I would be able to recognize the Engebretson house, a man told me at the store, because outside of it there stood one such shed totally covered in one of his murals; and this was the kind of thing, he added reasonably, that one could not easily miss. Sure enough there it stood among the trees, blazing with color, and I very soon found myself sitting in Mr. Engebretson’s parlor eating cheese. The atmosphere was agreeably Scandinavian. Engebretson and his wife are both of Norwegian stock, and their house is full of wooden things and the savor of plain cooking. Mr. Engebretson is an elderly man with a wrinkled outdoor face, spectacles, and a lively and engaging air, and for fifty or more years his passion in life has been painting. The walls of his rooms are hung thickly with his oils; though his style is simple rather than fashionably primitive, these pictures are vivid and arresting. But it is as a painter of outdoor murals that he has achieved his local celebrity (“and they wrote me up in Life magazine too, here’s the clippings”).
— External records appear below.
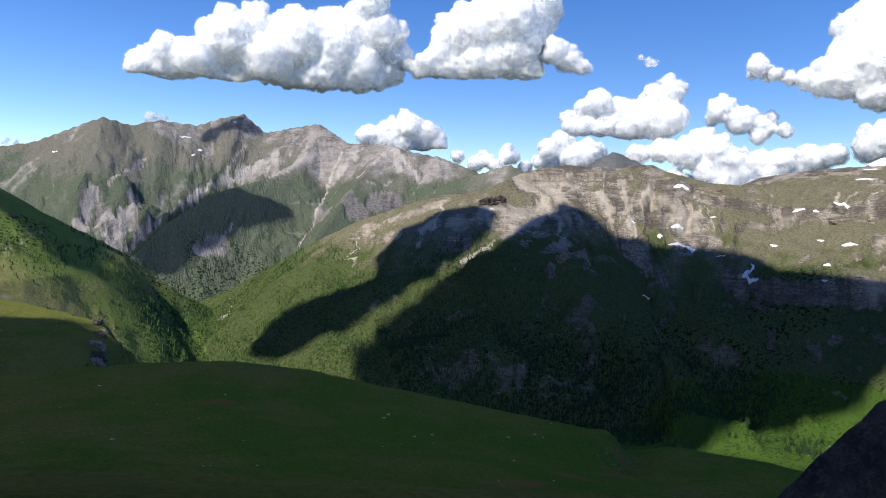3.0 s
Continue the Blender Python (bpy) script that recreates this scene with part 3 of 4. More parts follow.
def cumulus(puffs, label, flat=1.0, seed=0, base=None, grain=12.0, relief=1.0, veils=((5, 0.47), (12, 0.57)), core=True, skin=None):
    """A cloud of billowing puffs (x, y, z, r) with a flattened base, and a wispy veil round its body."""
    verts, faces, n = [], [], 0
    v, f = BALLS[3]
    for x, y, z, r in puffs:
        p = v * np.array([r, r, r * flat]) + np.array([x, y, z])
        verts.append(p)
        faces.append(f + n)
        n += len(v)
    p, q, f = merged(np.concatenate(verts), np.concatenate(faces), grain)
    size = max(r for _, _, _, r in puffs)
    big = relief * min(size, 150) / 150
    swell = big * (80 * (billow(p, 200 * big, seed) - 0.42) + 40 * (billow(p, 70 * big, seed + 5) - 0.37) + 16 * (billow(p, 28, seed + 9) - 0.37))

    def settle(k):
        k = k.copy()
        if base is not None:
            foot = base + 34 * fbm(k[:, 0] + k[:, 1], k[:, 0] - k[:, 1], 330, 3, seed)
            k[:, 2] = np.where(k[:, 2] < foot, foot - (foot - k[:, 2]) * 0.3, k[:, 2])
        return k
    if core:
        ob = skin_object("cumulus_cloud", settle(p + q * swell[:, None]), f, skin or CLOUD)
    else:
        ob = new("cumulus_cloud")
    if veils:
        f = np.array(f)
        skins = [settle(p + q * (swell + off)[:, None]) for off, _ in veils]
        veil = skin_object("veil", np.concatenate(skins), np.concatenate([f + k * len(p) for k in range(len(veils))]).tolist(), VEIL)
        at = veil.data.attributes.new("thin", 'FLOAT', 'POINT')
        at.data.foreach_set("value", np.repeat([thin for _, thin in veils], len(p)).astype(np.float32))
        veil.parent = ob
    return tagged(ob, label, "cloud")


def far_cloud(reach, spots, label, seed, base=None, slim=1.0, **look_of):
    """Clouds round the skyline: azimuth in degrees, height and size in metres."""
    rnd = random.Random(seed)
    puffs = []
    for az, z, r in spots:
        r *= slim
        d = reach + rnd.uniform(-60, 60)
        puffs.append((d * math.sin(radians(az)), d * math.cos(radians(az)), z, r))
        for k in range(3 if r > 60 else 1):     # small puffs breaking the outline
            t, q = rnd.uniform(-0.4, 3.5), r * rnd.uniform(0.25, 0.5)
            a2 = az + math.degrees(math.cos(t) * r * 0.8 / d)
            puffs.append((d * math.sin(radians(a2)), d * math.cos(radians(a2)), z + math.sin(t) * r * 0.8, q))
    if base is not None:                        # a level foot joins the towers
        az, end = min(p[0] for p in spots) + 0.9, max(p[0] for p in spots) - 0.9
        while az < end:
            r = 0.013 * reach * rnd.uniform(0.9, 1.5)
            puffs.append((reach * math.sin(radians(az)), reach * math.cos(radians(az)), base + r * 0.75, r))
            az += 0.8
    return cumulus(puffs, label, 0.92, seed, base, **look_of)


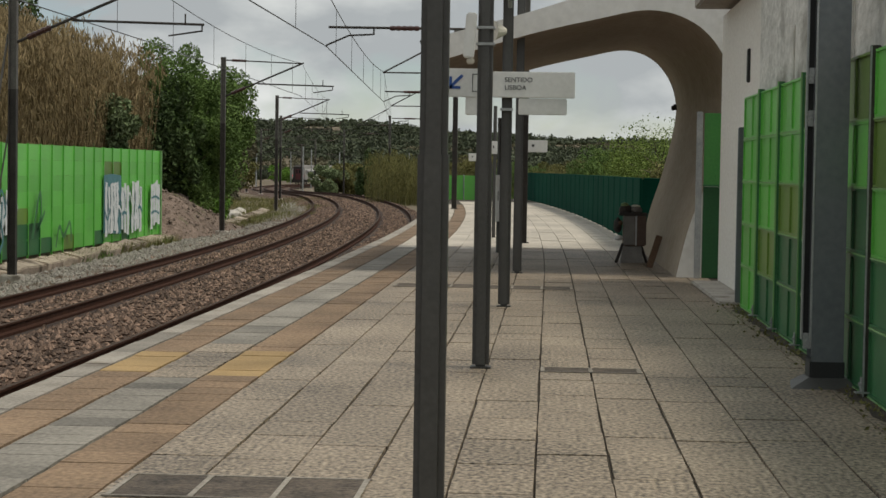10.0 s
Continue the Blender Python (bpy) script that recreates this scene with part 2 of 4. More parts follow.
M_GLASS = mat("dark_window_glass", (0.012, 0.014, 0.016), (0.03, 0.033, 0.036), 0.12, scale=2, bump=0, rand=0.2)
M_UNDER = mat("grimy_underframe", (0.02, 0.017, 0.015), (0.05, 0.042, 0.036), 0.85, scale=4, rand=0)
M_TAILLAMP = glow("red_tail_lamp", (1.0, 0.05, 0.03), 0.8)
M_BARK = mat("bark", (0.06, 0.045, 0.03), (0.14, 0.11, 0.08), 0.95, scale=5, fine=30, bump=0.8, rand=0.1, stretch=(1, 1, 0.25))


def leafmat(name, c1, c2, rand=0.45):
    m = mat(name, c1, c2, 0.75, scale=0.7, fine=6, bump=0, rand=rand, island=True)
    b = m.node_tree.nodes["Principled BSDF"]
    b.inputs["Specular IOR Level"].default_value = 0.25
    return m


L_DARK = leafmat("dark_foliage", (0.033, 0.056, 0.019), (0.085, 0.128, 0.042), 0.38)
L_MID = leafmat("green_foliage", (0.066, 0.115, 0.026), (0.155, 0.235, 0.062), 0.38)
L_BRIGHT = leafmat("bright_foliage", (0.08, 0.18, 0.022), (0.19, 0.34, 0.055))
L_GREY = leafmat("grey_green_foliage", (0.1, 0.135, 0.062), (0.2, 0.245, 0.12), 0.35)
L_REED = leafmat("dry_reed", (0.125, 0.092, 0.043), (0.31, 0.235, 0.12), 0.3)
L_REEDTOP = leafmat("pale_reed_plume", (0.22, 0.165, 0.08), (0.42, 0.32, 0.18), 0.3)
L_HILL = leafmat("distant_wood", (0.034, 0.046, 0.027), (0.086, 0.1, 0.056), 0.4)
L_HILLDRY = leafmat("distant_scrub", (0.085, 0.08, 0.048), (0.16, 0.145, 0.09), 0.4)
L_YOUNG = leafmat("young_yellow_green_foliage", (0.105, 0.155, 0.03), (0.2, 0.265, 0.06), 0.25)
L_OLIVE = leafmat("olive_scrub", (0.11, 0.11, 0.035), (0.2, 0.185, 0.065), 0.4)


# ---------- builders ----------
def mesh_of(name, verts, faces, material):
    me = bpy.data.meshes.new(name)
    me.from_pydata([tuple(v) for v in verts], [], [tuple(f) for f in faces])
    me.materials.append(material)
    return me


def under(ob, parent):
    if parent is not None:
        ob.parent = parent
    return ob


def part(name, bm, material, parent, label=""):
    me = bpy.data.meshes.new(name)
    bm.to_mesh(me)
    bm.free()
    me.materials.append(material)
    ob = under(new(name, me), parent)
    return tagged(ob, label) if label else ob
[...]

He is a house painter by trade, and his first barn mural was an advertisement showing a group of Holstein cows; it was so much admired that soon, when farmers wanted their barns painted, they would simply ask him to do one of his murals, covering the whole of the barn wall and thus combining aesthetic stimulation with practical economy. These huge murals, sometimes ninety feet long, are as near to folk art as you can find in the modern Middle West; and luckily Wisconsin is one of few states in America where Mr. Engebretson would find a ready recognition. The state university at Madison is enlightened enough to employ a resident artist, supplying him with a studio, a salary, and materials, and helping him with liberal encouragement. John Stuart Curry was one holder of this happy office, and during his tenure he fostered a vigorous rural art movement in Wisconsin. Many are the farmers and housewives who now contribute every year to a rural art exhibition in Madison, and many are the amateur artist who (like Mr. Engebretson) have been helped and advised.
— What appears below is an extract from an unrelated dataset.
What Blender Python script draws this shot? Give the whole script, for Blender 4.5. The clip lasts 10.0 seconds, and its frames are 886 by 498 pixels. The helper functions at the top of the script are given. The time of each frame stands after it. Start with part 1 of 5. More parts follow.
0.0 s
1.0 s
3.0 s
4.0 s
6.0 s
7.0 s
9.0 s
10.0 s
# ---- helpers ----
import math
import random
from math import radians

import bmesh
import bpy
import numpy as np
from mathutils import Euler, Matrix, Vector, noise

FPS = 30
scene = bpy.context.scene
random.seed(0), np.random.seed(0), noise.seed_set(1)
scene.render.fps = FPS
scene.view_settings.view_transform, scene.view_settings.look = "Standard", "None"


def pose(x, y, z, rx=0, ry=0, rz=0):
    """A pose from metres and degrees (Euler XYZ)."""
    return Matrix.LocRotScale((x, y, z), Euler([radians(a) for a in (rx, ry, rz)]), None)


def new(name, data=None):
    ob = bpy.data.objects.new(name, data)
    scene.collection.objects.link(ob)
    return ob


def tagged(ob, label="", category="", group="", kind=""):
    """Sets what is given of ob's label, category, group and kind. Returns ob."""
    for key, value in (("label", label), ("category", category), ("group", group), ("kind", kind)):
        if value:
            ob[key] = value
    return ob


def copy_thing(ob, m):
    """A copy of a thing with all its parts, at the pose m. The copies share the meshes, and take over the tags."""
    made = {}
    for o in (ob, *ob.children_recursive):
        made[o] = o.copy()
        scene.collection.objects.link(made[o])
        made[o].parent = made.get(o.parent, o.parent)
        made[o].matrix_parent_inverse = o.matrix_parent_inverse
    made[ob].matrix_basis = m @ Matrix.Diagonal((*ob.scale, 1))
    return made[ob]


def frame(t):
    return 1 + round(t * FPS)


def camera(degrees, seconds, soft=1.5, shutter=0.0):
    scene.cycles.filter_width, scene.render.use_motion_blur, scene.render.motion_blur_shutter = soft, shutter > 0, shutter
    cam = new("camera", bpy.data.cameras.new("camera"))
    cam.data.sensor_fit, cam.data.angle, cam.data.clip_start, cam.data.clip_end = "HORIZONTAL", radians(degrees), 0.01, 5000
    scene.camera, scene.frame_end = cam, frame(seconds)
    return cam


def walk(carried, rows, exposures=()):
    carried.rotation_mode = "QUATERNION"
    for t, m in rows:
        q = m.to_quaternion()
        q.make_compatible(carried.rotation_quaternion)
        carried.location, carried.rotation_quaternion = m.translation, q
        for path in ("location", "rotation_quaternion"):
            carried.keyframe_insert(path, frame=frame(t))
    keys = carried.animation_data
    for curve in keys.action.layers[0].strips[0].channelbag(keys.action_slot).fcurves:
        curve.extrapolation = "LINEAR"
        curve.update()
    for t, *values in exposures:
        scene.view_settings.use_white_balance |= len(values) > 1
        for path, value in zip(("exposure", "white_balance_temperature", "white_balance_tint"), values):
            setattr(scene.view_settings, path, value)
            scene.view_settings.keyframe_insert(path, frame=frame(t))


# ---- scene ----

There are many places in the Middle West an artist-farmer would still be decidedly suspect: Curry himself, at his home in Kansas, used to be followed through the village streets by the cry of derision: “Sissy-pants Curry paints pictures! Sissy-pants Curry paints pictures!” Mr. Engebretson certainly suffers from no such stigma. Not only are his murals in constant local demand, but he is to Brodhead rather as Mr. Sinclair Lewis was to Sauk Center, to the north, or even as Mr. Faulkner is to aromatic Oxford, Mississippi. Every visitor to the town is taken to see Mr. Engebretson’s murals, and they have been described or pictured in many publications, from The Times of London to the Prairie Farmer. The artist is understandably pleased by this modest accumulation of fame, and readily shows you his cuttings, and discusses the value of his work. “Mind you, they won’t last,” he says cheerfully. “Some of them’s fading already. If you paint a house, you don’t expect it to last forever, do you? You’ve got to keep repainting it. Same with my murals. If they don’t get repainted, they’ll fade. Paint on a wall—that’s all they are!” What with painting the originals, making requested alterations, and repainting those whose owners are farsighted enough to commission him, Mr. Engebretson estimates he has executed two miles of murals—which is, as an admiring neighbor remarked to me, “a powerful lot of art.” I hope his big pictures are not allowed to fade, for they are the product of a true country craftsman, and bring the unsuspecting traveler close to those great days of the Middle West, when it was still a country of pioneer individualists.